Brief
Open with the line that has "Write the bpy"; close with the line that has "import math". Retype those lines exactly, images excluded.

Data for this task
════════
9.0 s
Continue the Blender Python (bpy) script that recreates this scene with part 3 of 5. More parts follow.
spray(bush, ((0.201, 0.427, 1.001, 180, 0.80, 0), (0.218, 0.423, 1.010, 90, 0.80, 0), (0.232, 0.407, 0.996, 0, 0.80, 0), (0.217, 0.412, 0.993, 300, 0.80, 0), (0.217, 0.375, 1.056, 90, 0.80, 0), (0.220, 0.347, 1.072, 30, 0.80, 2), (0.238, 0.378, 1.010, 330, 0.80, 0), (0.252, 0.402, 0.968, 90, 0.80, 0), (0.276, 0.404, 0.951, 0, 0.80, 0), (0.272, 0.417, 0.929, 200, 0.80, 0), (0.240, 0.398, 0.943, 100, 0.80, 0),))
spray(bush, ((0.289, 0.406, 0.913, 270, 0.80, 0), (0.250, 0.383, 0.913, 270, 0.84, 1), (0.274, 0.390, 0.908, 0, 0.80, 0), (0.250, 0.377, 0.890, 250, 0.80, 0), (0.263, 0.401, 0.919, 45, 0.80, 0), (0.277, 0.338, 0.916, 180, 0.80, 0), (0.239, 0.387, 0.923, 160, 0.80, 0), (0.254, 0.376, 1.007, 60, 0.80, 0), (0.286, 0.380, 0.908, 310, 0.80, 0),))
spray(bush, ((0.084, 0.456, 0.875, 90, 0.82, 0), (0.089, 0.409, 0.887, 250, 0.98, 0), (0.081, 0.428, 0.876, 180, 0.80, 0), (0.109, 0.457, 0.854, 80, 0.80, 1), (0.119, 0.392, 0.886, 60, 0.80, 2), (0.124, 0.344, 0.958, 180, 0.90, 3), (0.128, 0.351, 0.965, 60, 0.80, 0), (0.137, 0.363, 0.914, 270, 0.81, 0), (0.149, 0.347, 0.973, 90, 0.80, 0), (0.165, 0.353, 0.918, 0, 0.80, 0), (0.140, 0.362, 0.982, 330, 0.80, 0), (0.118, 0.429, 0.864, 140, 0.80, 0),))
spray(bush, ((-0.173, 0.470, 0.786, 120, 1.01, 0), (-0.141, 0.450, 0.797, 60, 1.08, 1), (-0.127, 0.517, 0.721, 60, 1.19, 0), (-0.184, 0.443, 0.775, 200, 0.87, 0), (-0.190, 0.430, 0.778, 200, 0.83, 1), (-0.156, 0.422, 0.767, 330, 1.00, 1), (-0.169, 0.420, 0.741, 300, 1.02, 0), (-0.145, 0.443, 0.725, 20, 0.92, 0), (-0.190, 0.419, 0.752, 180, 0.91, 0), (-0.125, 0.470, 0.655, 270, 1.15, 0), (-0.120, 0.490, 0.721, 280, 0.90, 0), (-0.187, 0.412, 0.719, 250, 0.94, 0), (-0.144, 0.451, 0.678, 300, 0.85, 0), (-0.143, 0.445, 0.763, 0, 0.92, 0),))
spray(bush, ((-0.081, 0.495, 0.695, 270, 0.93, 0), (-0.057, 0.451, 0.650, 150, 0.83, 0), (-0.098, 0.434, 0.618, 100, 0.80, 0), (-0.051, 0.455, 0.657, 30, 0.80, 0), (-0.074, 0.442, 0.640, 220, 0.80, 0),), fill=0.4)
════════
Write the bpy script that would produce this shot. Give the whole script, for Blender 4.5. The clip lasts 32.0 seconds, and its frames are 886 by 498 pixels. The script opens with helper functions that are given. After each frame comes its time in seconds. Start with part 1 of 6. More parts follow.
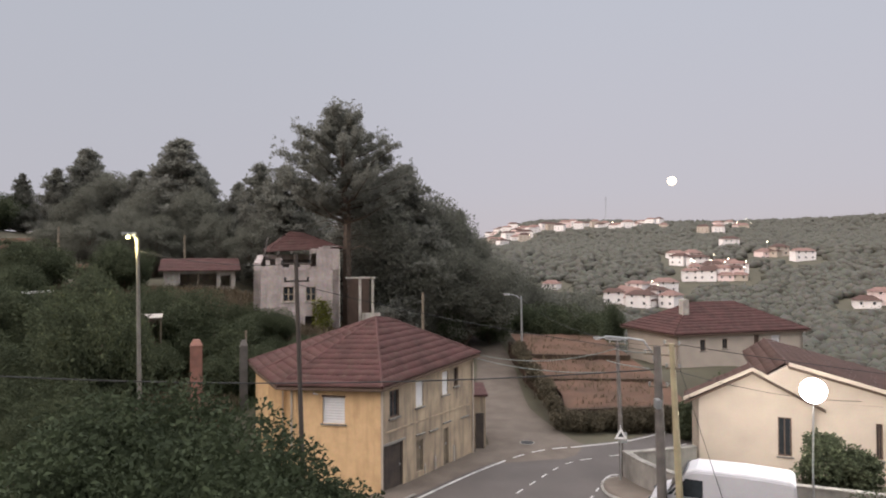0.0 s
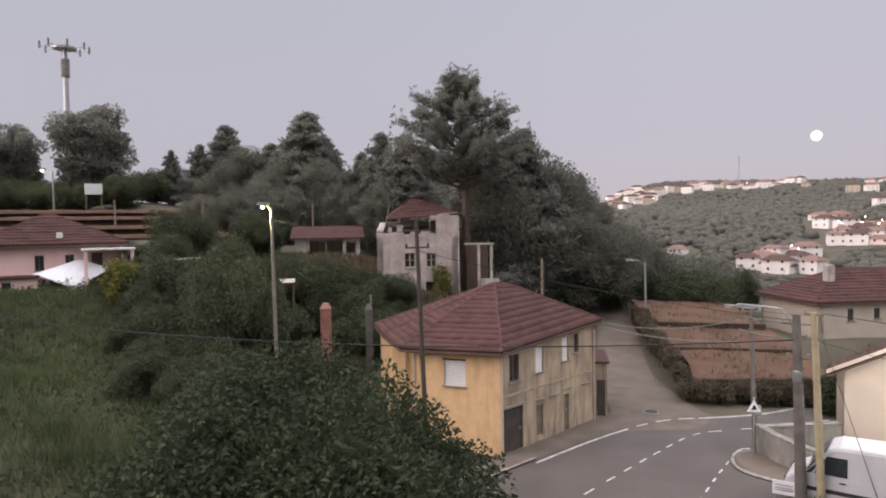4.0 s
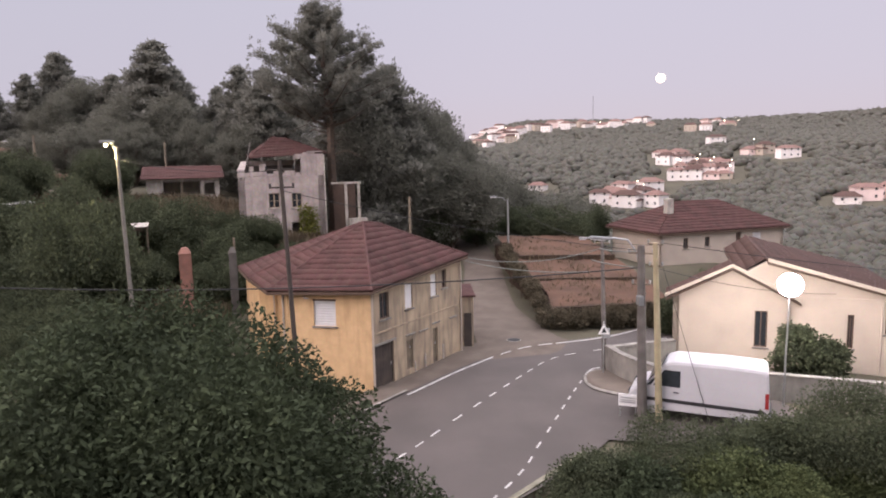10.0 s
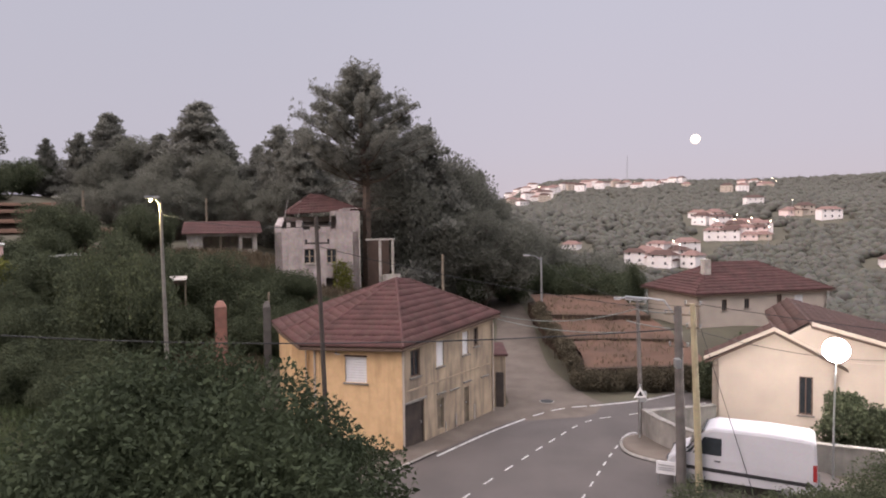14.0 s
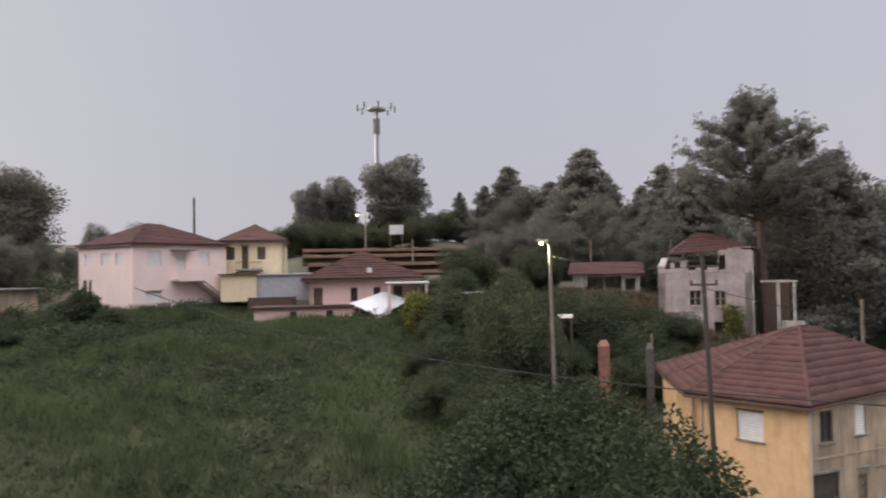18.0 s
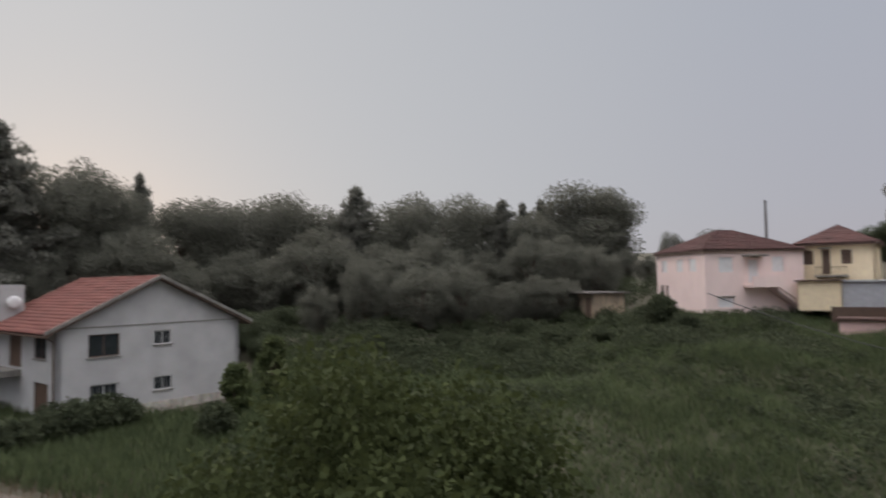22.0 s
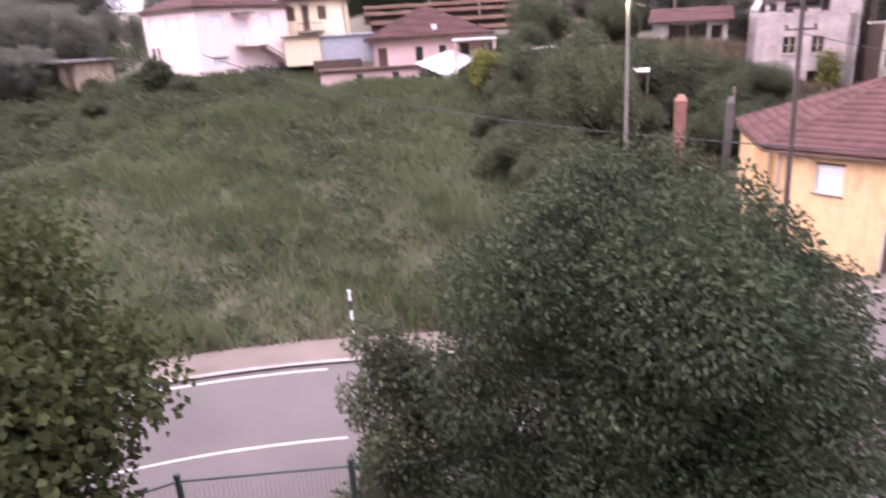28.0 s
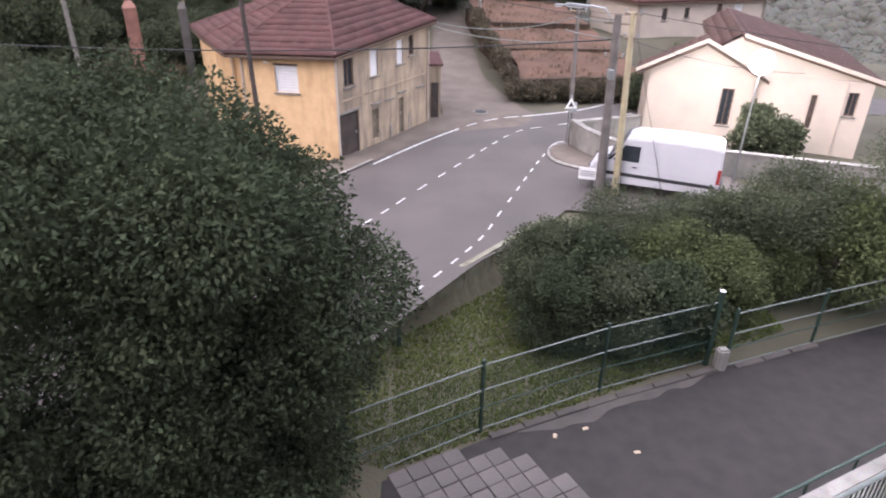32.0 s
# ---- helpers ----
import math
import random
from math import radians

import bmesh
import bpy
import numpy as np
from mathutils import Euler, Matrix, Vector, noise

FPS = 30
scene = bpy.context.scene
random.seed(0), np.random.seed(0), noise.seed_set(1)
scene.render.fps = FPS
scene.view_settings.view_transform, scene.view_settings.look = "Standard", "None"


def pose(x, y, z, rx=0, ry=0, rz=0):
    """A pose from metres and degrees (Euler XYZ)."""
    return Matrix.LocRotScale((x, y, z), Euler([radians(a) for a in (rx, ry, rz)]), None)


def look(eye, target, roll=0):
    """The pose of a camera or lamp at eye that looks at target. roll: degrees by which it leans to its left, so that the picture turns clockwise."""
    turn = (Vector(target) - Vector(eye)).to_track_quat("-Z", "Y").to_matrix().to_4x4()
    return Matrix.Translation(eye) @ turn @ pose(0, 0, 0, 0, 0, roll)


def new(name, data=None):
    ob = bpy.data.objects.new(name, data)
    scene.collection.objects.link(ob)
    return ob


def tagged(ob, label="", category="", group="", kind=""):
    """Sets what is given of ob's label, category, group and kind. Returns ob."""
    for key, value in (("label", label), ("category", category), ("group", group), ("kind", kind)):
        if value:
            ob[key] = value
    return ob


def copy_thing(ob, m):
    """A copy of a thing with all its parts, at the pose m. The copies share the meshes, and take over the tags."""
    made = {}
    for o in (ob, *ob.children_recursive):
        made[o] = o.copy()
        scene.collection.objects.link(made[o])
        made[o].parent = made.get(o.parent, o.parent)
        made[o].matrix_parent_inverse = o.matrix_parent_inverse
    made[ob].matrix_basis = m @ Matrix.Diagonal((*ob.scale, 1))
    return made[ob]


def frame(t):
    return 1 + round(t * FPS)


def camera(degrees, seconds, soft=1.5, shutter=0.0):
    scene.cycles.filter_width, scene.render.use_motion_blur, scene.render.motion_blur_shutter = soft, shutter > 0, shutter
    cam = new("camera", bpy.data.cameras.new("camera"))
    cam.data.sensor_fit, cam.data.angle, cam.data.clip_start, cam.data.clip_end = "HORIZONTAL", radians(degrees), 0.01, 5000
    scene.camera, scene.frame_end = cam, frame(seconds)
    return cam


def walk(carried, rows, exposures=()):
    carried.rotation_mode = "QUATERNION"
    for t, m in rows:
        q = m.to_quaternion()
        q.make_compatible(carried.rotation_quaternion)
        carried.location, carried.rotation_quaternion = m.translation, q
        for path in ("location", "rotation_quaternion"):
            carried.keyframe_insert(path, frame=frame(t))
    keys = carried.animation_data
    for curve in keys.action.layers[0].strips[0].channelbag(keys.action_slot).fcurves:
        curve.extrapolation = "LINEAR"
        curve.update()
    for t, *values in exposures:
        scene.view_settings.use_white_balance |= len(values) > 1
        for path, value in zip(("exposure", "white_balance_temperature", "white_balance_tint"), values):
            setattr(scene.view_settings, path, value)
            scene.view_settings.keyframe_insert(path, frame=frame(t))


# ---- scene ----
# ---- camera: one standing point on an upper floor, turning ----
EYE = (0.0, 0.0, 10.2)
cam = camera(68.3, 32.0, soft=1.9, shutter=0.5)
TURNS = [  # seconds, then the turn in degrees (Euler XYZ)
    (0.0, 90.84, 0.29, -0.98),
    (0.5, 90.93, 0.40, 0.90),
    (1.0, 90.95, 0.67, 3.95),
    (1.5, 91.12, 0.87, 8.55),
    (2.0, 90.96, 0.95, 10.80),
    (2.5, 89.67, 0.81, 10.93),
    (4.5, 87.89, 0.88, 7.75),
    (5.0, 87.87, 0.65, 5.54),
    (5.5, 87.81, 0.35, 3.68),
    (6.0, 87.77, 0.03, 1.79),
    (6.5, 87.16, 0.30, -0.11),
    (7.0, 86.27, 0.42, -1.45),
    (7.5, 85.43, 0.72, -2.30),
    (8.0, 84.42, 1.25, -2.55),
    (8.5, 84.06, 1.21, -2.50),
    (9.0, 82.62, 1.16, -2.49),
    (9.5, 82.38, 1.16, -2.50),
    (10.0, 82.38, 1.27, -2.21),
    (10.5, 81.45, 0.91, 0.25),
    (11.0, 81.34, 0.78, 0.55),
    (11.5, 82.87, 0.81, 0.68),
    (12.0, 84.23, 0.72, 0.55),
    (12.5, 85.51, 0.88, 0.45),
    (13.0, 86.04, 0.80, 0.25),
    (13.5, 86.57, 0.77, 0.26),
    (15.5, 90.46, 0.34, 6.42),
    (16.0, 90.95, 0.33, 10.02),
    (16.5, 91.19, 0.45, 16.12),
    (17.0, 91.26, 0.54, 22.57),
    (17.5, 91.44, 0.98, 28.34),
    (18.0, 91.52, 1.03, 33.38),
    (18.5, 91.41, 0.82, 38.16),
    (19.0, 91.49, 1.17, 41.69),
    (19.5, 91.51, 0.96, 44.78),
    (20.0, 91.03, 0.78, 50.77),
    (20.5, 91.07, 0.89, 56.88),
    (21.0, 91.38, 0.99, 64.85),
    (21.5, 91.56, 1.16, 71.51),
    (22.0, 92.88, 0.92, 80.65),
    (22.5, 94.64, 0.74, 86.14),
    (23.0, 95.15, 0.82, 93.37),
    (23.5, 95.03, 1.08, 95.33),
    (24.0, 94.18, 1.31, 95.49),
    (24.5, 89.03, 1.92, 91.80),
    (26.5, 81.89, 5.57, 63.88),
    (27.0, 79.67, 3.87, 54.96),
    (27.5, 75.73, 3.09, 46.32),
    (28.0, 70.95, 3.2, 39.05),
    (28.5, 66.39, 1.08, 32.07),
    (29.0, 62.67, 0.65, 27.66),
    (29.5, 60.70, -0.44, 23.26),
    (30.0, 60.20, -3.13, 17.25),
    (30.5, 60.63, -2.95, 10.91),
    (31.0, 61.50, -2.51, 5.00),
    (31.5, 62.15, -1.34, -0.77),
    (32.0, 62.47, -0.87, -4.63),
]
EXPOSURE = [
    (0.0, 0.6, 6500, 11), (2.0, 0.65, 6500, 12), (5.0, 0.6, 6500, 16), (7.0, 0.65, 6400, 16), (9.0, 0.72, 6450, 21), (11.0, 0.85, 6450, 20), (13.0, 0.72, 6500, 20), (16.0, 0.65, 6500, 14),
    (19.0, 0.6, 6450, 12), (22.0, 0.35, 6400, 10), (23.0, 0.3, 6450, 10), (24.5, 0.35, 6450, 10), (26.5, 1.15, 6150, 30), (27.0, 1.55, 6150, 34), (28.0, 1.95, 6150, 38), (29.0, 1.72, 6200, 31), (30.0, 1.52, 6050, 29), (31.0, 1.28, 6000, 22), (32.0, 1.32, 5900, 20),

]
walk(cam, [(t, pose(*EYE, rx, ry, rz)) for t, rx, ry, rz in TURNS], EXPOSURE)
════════
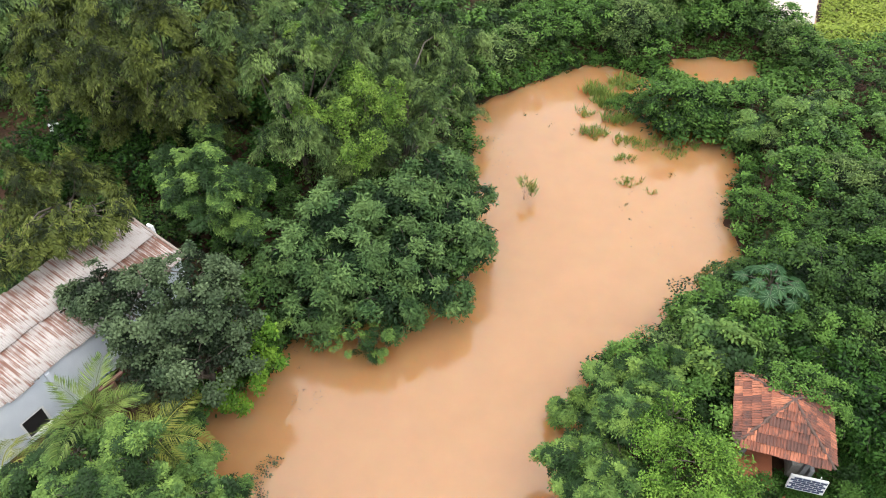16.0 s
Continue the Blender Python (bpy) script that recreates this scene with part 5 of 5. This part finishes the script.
════════
Task response
Write the bpy script that would produce this shot. Give the whole script, for Blender 4.5. The clip lasts 32.0 seconds, and its frames are 886 by 498 pixels. The script opens with helper functions that are given. After each frame comes its time in seconds. Start with part 1 of 6. More parts follow.
0.0 s
4.0 s
10.0 s
14.0 s
18.0 s
22.0 s
28.0 s
32.0 s
# ---- helpers ----
import math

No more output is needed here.